Computer Capital Budgeting Problem

FMIS 3201

Tim Peterson

You are given the assignment of justifying the purchase of a new information system for your company. The system being contemplated is a new CRM (Customer Relationship Management) system designed to improve your customer relations. The existing CRM is built using legacy technology and is very expensive to maintain plus it doesn’t offer features enabling E-commerce capability. Your company truly feels the new system will allow for better customer retention and increased annual sales volume. Historically, the company has lost customers through poor service and the inability to market and introduce new products to existing and new customers on a timely basis. This system is being viewed as an initiative designed to give the company a strategic advantage over their competitors through innovation.

You did your research on the acquisition through discussions with hardware and software vendors as well as interviewing key members of company management. You also spent a tremendous amount of time doing market research on the technology and surveying customer preferences. As a result of your inquiries, you determined the following facts related to the project. Your role is to develop an analysis using these facts leading to a recommendation on whether the company should acquire the new system. Your analysis should be a single page presentation highlighting your analysis and the facts used to make your recommendation. The analysis should be formatted for clarity and ease of use. In other words, the analysis should lead the reader to the conclusion in a smooth, orderly fashion with the conclusion clearly presented.

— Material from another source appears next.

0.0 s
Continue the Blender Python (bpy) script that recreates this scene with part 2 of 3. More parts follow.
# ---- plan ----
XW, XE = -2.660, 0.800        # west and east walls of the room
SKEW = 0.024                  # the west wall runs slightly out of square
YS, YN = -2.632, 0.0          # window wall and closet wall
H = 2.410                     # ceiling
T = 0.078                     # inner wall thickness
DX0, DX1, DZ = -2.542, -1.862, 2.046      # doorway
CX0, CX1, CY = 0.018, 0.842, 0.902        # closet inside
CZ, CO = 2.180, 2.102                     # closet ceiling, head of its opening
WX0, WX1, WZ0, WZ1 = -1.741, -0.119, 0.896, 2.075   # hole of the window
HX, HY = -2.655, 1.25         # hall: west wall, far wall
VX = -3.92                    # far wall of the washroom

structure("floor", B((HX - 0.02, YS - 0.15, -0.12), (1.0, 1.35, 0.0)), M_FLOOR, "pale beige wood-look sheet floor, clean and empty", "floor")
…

The costs of the system are as follows:

  1. The initial cost of the computer hardware is going to be $550,000, paid before the system is placed into use. There will be an annual hardware maintenance contract costing $50,000 per year.
  2. The purchase price of the software is $400,000 and is to be paid before the system is placed into use. The license agreement for the software calls for annual payments of $60,000 for the life of the software.
  3. The system life is expected to be three years
  4. There is no salvage value for either the software or the hardware. At the end of its life, the hardware and software will either be disposed or given away at no charge.
  5. The cost of training the employees to use the system will be $100,000 and will be paid before the system is placed into use.
  6. Consulting and programming necessary to implement the software will be $150,000. These services will be consumed and paid before the system is placed into use.
  7. No additional employees will be hired to maintain the system or to use it.
  8. You will have annual training and consulting costs each year for the life of the system at a cost of $35,000 and $25,000 respectively per year.

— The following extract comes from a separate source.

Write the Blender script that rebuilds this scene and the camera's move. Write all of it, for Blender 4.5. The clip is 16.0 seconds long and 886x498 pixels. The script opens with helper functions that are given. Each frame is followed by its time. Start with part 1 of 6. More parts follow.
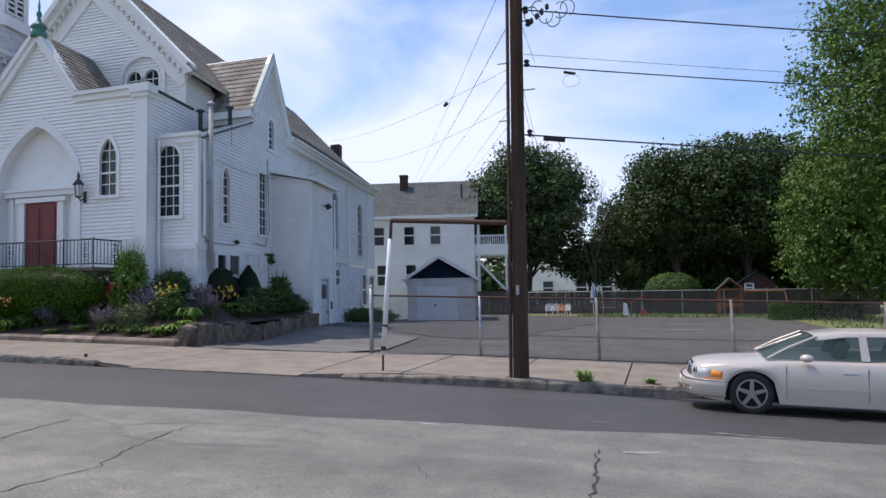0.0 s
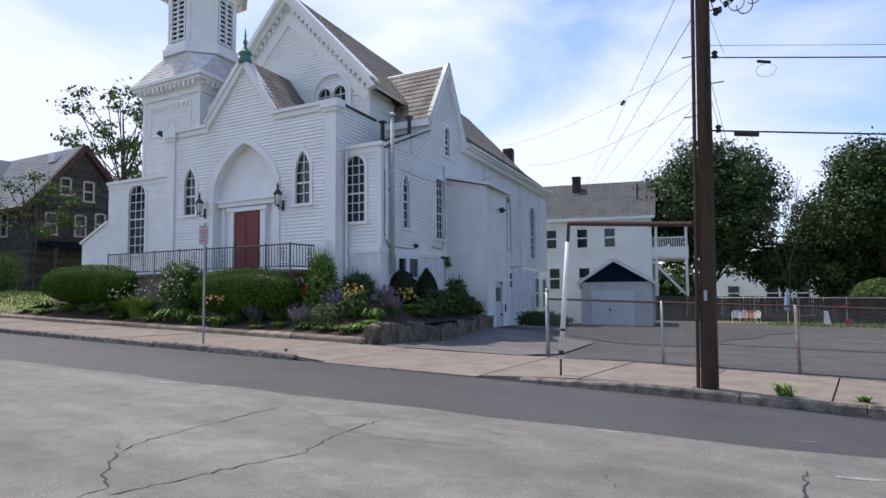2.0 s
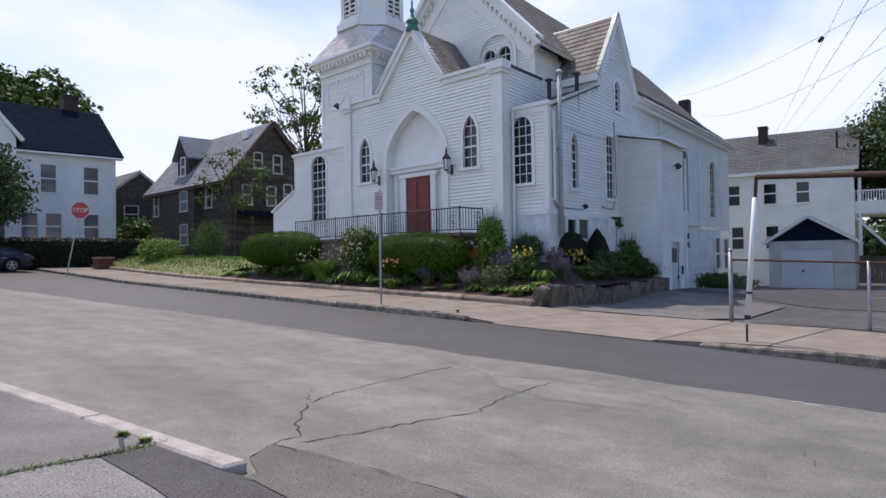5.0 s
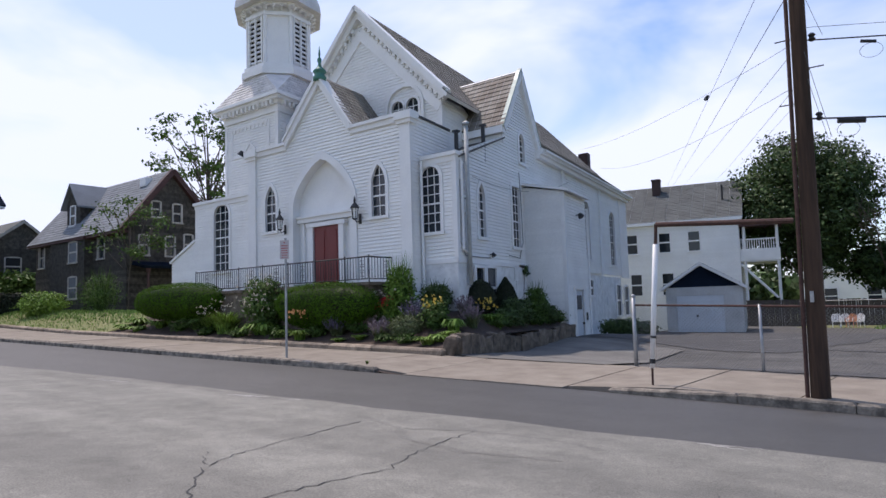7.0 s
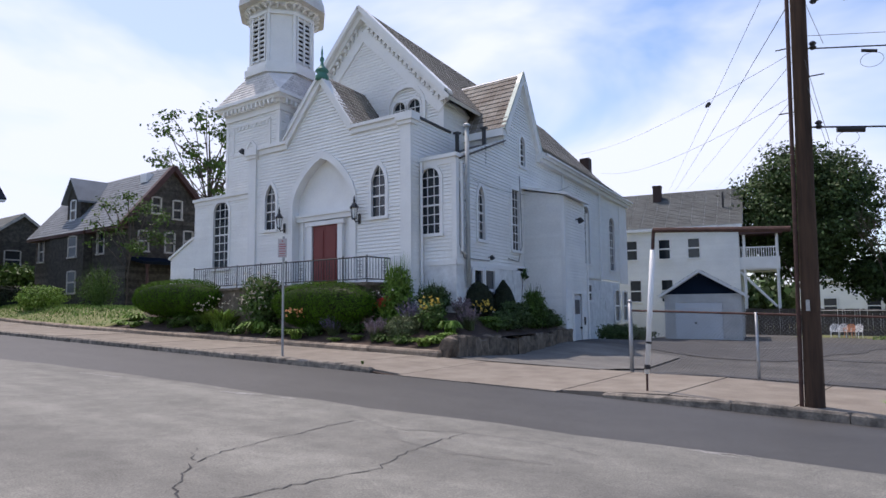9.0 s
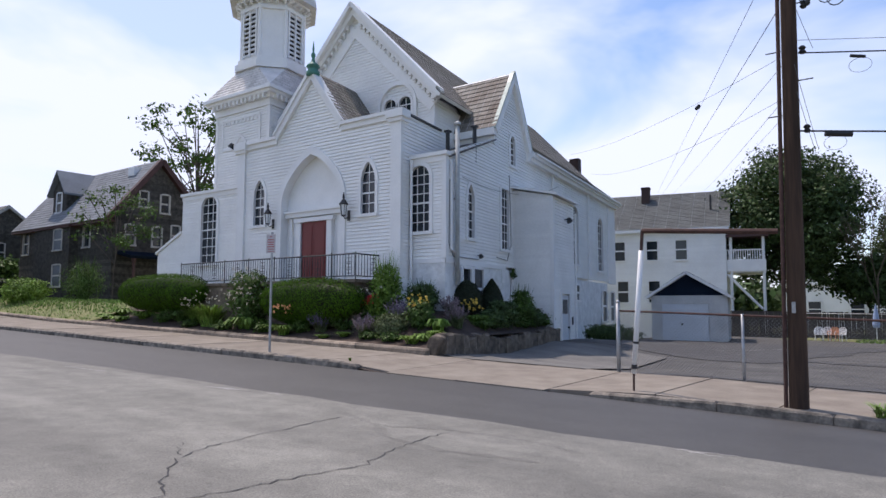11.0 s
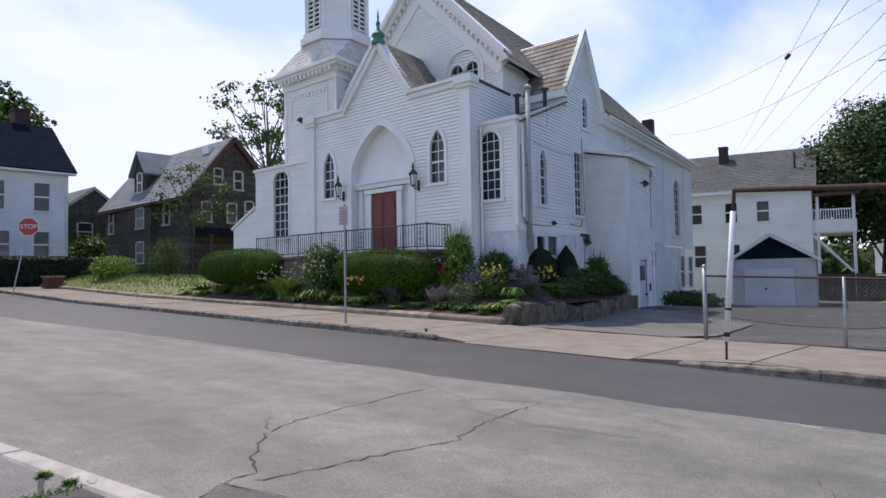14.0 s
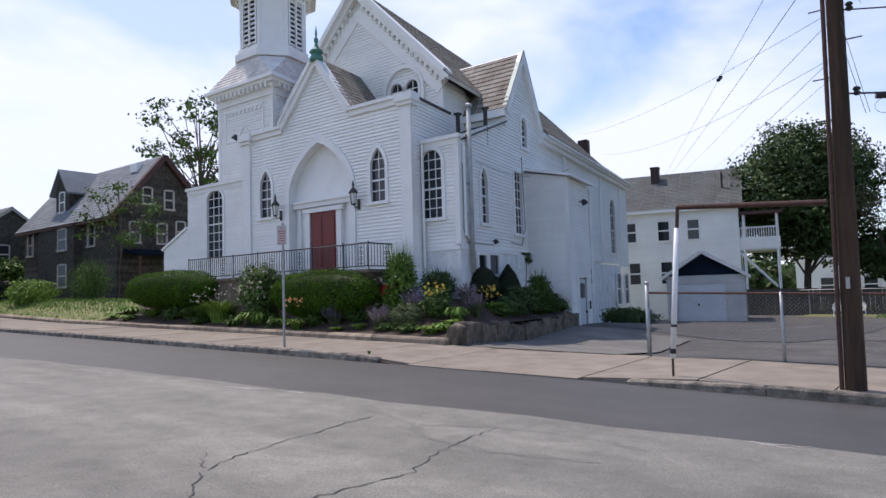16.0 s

The benefits are as follows:

  1. It is estimated new sales will increase by 10% the first year and by 5% each year thereafter. The company’s revenues are estimated to be $20,000,000 by the time the new system would be ready for use.
  2. The company’s gross margin percent on the new sales is 40%. In other words, for each new dollar of revenue, $.40 will be available for the company after paying for the items sold.
  3. The new system will replace the expenses associated with the old system (the one being replaced). The old system costs $235,000 annually to maintain.
  4. The new system will eliminate the need for one computer operator at an annual salary of $65,000 plus benefits of $20,000.

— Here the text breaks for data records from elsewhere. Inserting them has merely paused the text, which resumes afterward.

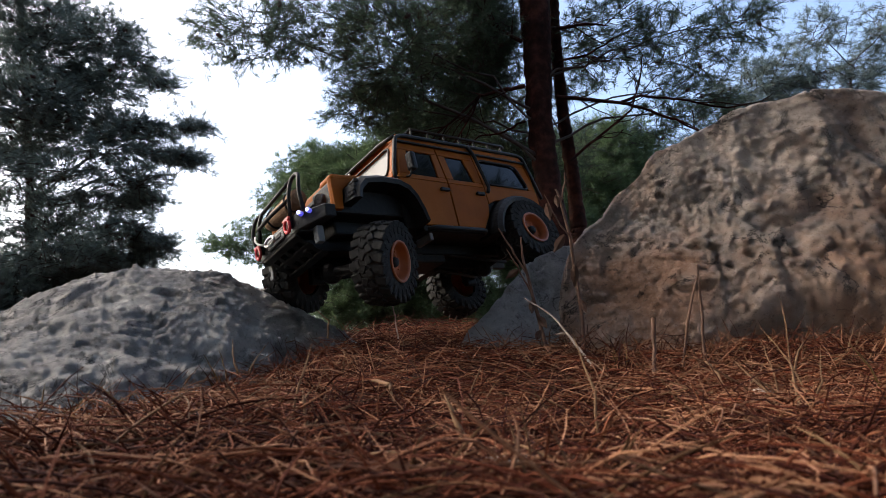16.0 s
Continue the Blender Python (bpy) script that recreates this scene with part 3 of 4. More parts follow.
def spun(bm, profile, segs=40):
    """A body of revolution round the y axis from (y, radius) pairs."""
    rows = []
    for i in range(segs):
        a = 2 * math.pi * i / segs
        rows.append([bm.verts.new((r * math.cos(a), y, r * math.sin(a))) for y, r in profile])
    for i in range(segs):
        n = rows[(i + 1) % segs]
        for j in range(len(profile) - 1):
            f = bm.faces.new((rows[i][j], rows[i][j + 1], n[j + 1], n[j]))
            f.smooth = True
    return bm


def side_y(z):
    return 0.1 if z < 0.18 else 0.1 - (z - 0.18) / 0.07 * 0.012


def panel(name, mat, parent, outline, side, label="", proud=0.0, thick=0.004):
    return slab(name, mat, parent, [(x, side * (side_y(z) + proud), z) for x, z in outline], (0, -side * thick, 0), label)


def arc(cx, cz, r, a0, a1, n):
    return [(cx + r * math.cos(radians(a0 + (a1 - a0) * i / (n - 1))), cz + r * math.sin(radians(a0 + (a1 - a0) * i / (n - 1)))) for i in range(n)]


def flare(name, parent, outline_in, outline_out, side, y0, y1, label):
    """A wheel-arch flare: a band between two outlines, standing proud of the side with a rounded lip."""
    bm = bmesh.new()
    n = len(outline_in)
    rows = []
    for (xi, zi), (xo, zo) in zip(outline_in, outline_out):
        rows.append([bm.verts.new(p) for p in (
            (xi, side * (y0 - 0.03), zi), (xi, side * y1, zi), (xi * 0.6 + xo * 0.4, side * (y1 + 0.002), zi * 0.6 + zo * 0.4),
            (xi * 0.2 + xo * 0.8, side * (y1 - 0.005), zi * 0.2 + zo * 0.8), (xo, side * y0, zo), (xo, side * (y0 - 0.03), zo))])
    for i in range(n - 1):
        for j in range(6):
            bm.faces.new((rows[i][j], rows[i][(j + 1) % 6], rows[i + 1][(j + 1) % 6], rows[i + 1][j]))
    bm.faces.new(rows[0])
    bm.faces.new(rows[-1][::-1])
    bmesh.ops.recalc_face_normals(bm, faces=bm.faces[:])
    return part(name, bm, BLACK, parent, label)


LUGS = ((0, 14, 0.0522, 0, -0.0162), (0, -14, 0.0522, 8, 0.0162), (1, -22, 0.0555, 5, -0.0047), (1, 22, 0.0555, 11, 0.0047))
LUG_SIZES = ((0.0057, 0.0075, -0.006, 0.0032), (0.0052, 0.0041, -0.003, 0.0026), (0.0028, 0.0016, -0.008, 0.006))
lug_made = {}


def lug_mesh(kind):
    """The shared mesh of one kind of rubber block: shoulder lug, centre lug or sidewall rib."""
    if kind not in lug_made:
        hx, hy, z0, z1 = LUG_SIZES[kind]
        bm = box(bmesh.new(), -hx, hx, -hy, hy, z0, z1, 0.0008, 1)
        me = bpy.data.meshes.new("tread_block")
        bm.to_mesh(me)
        bm.free()
        me.materials.append(RUBBER)
        lug_made[kind] = me
    return lug_made[kind]


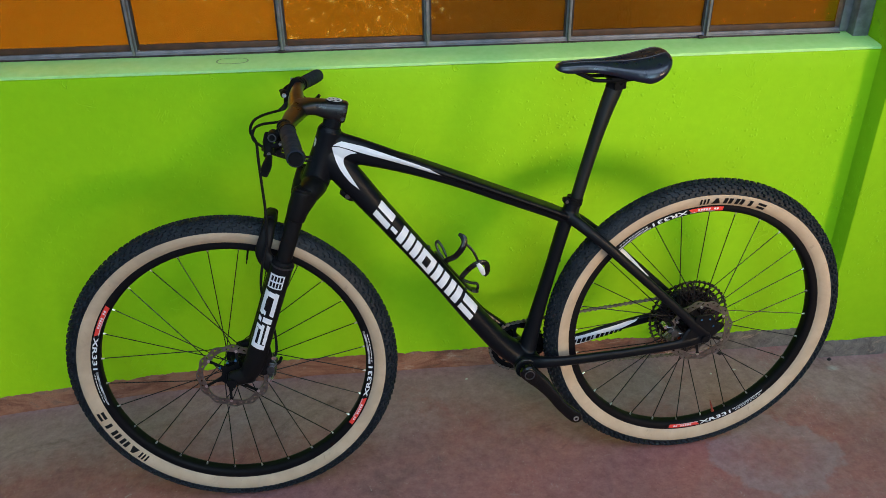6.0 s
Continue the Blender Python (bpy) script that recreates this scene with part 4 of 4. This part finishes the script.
    for k in range(4):
        x = -1.068 + k * 0.007
        curved_poly(bm, [(x, 0.3535), (x + 0.005, 0.3515), (x + 0.006, 0.3555), (x + 0.001, 0.3575)], lay, 0.02)
    tagged(part("foot_print", bm, WHITE, low, "tiny white print on the leg's foot", False), kind="stuff")
    bm = bmesh.new()
    rod(bm, (-WB, -0.079, R_FRONT), (-WB, -0.060, R_FRONT), 0.0105, n=20)
    part("axle_end", bm, BLACKM, f, "black axle end")
    bm = bmesh.new()
    rod(bm, (-WB, 0.060, R_FRONT), (-WB, 0.080, R_FRONT), 0.0115, n=20)
    part("axle_end", bm, BLACKM, f, "black axle end")
    return f


fork()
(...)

Other factors you discovered relevant to this problem is:

  1. The company’s cost of capital for an investment of this nature is 11%. You can use this cost of capital rate for the interest in the calculation of the present value factors.
  2. The company likes all new projects to earn at least an ROI (Return on Investment) of 30% before they will consider authorizing the expenditure.

Should you recommend the acquisition of this Information System?